# [SciPy-User] Generalized least square on large dataset

Peter Cimermančič peter.cimermancic@gmail....
Thu Mar 8 10:09:04 CST 2012

>
>
>
> I agree with Josef, the first thing that comes to mind is controlling
> for spatial effects (which happens in various fields; ecology folks
>
> In this case, though, I think you may need to think more carefully
> about whether your similarity measure is really appropriate. If your
> matrix is uninvertible, then IIUC that means you think that you
> effectively have less than 1000 distinct genomes -- some of your
> genomes are "so similar" to other ones that they can be predicted
> *exactly*.
>

That's exactly true - some of the bacteria are almost identical (I'll try
filtering those and see if it changes anything).

>
> In terms of the underlying probabilistic model: you have some
> population of bacteria genomes, and you picked 1000 of them to study.
> Each genome you picked has some length, and it also has a number of
> genes. The number of genes is determined probabilistically by taking
> some linear function of the length, and then adding some Gaussian
> noise. Your goal is to figure out what that linear function looks
> like.
>
> In OLS, we assume that each of those Gaussian noise terms is IID. In
> GLS, we assume that they're correlated. The way to think about this is
> that we take 1000 uncorrelated IID gaussian samples, let's call this
> vector "g", and then we mix them together by multiplying by a matrix
> chol(V), chol(V)*g. (cholV) is the cholesky decomposition; it's
> triangular, and chol(V)*chol(V)' = V.) So the noise added to each
> measurement is a mixture of these underlying IID gaussian terms, and
> bacteria that are more similar have noise terms that overlap more.
>
>
I'm also unable to calculate chol of my V matrix, because it doesn't appear
to be a positive definite. Any suggestion here?
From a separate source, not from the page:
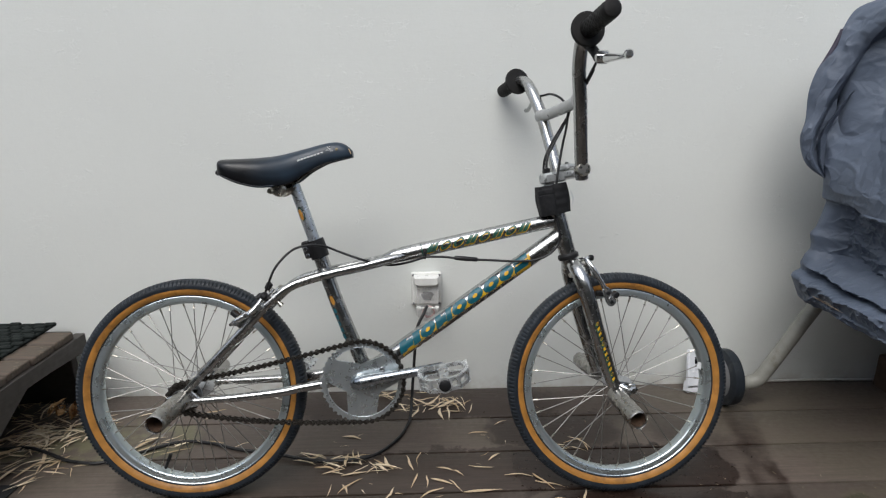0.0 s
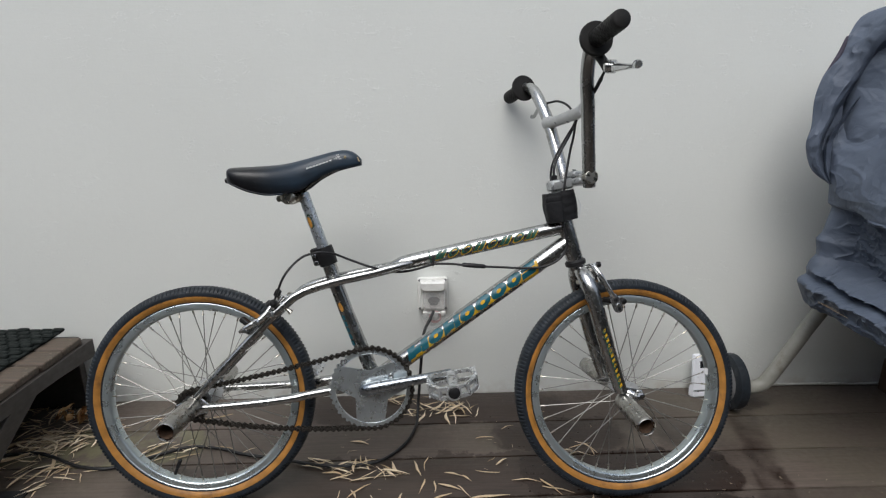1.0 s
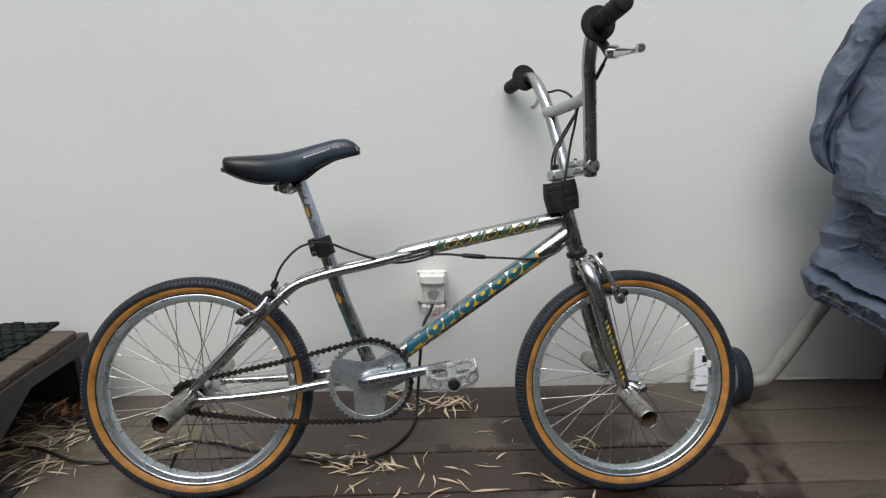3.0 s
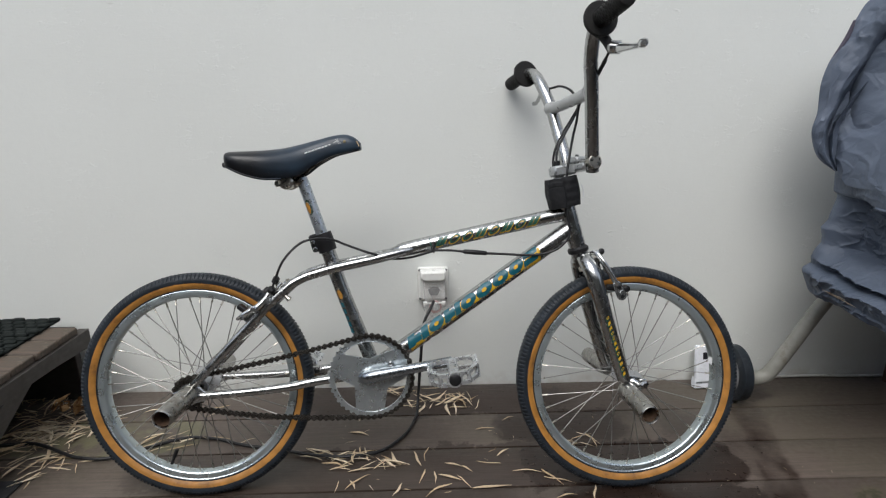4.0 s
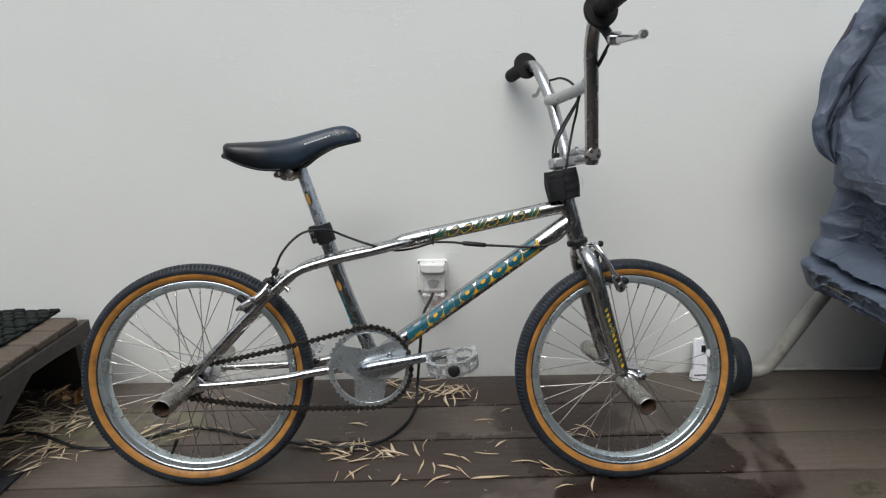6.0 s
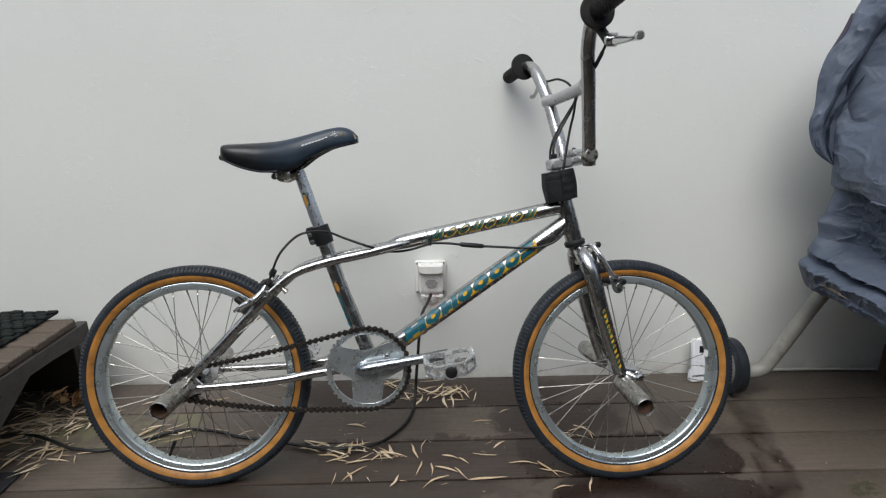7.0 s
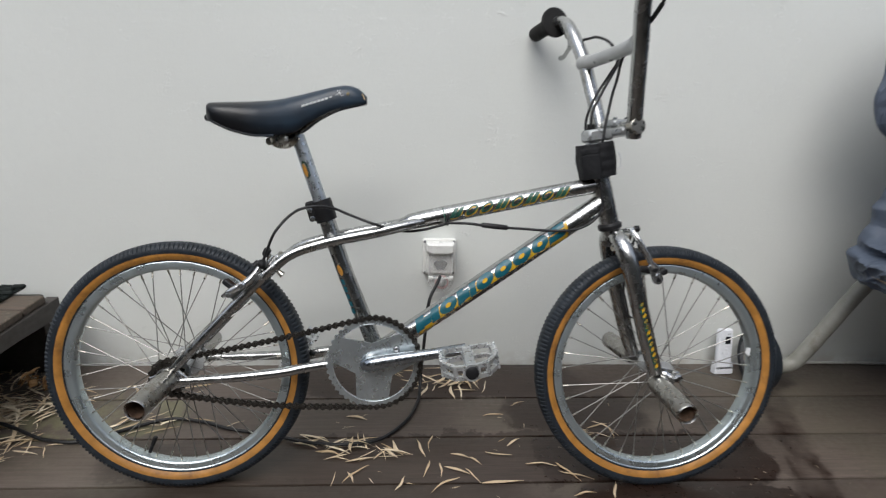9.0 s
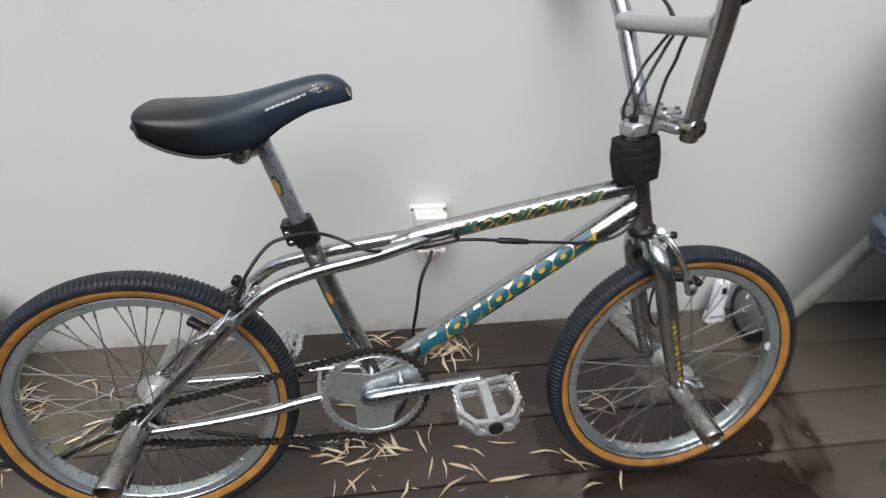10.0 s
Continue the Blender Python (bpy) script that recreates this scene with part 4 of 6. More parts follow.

> If V is singular, then this means that the last k rows of chol(V) are
> all-zero, which means that when you compute chol(V)*g, there are some
> elements of g that get ignored entirely -- they don't mixed in at all,
> and don't effect any bacteria. So, your choice of V is encoding an
> assumption that there are really only, like, 900 noise terms and 1000
> bacteria, and 'g' effectively only has 900 entries. So if you make the
> measurements for the first 900 bacteria, you should be able to
> reconstruct the full vector 'g', and then you can use it to compute
> *exactly* what measurements you will see for the last 100 bacteria.
> And also you can compute the linear relationship exactly. No need to
> do any hypothesis tests on the result (and in fact you can't do any
> hypothesis tests on the result, the math won't work), because you know
> The Truth!
>
> Of course none of these assumptions are actually true. Your bacteria
> are less similar to each other -- and your measurements more noisy --
> than your V matrix claims.
>
> So you need a better way to compute V. The nice thing about the above
> derivation -- and the reason I bothered to go through it -- is that it
> tells you what entries in V mean, numerically. Ideally you should
> figure out how to re-calibrate your similarity score so that bacteria
> which are 0.5 similar have a covariance of 0.5 in their noise --
> perhaps by calculating empirical covariances on other measures or
> something, figuring out the best way to do this calibration will take
> domain knowledge. The ecology folks might have some practical ideas on
> how to calibrate such things.
>
> Or, you could just replace V with V+\lambda*I. That'd solve the
> numerical problem, but you should be very suspicious of any p-values
> you get out, since they are based on lies ;-).
>

Yes, p-values are something I'd eventually like to come close to.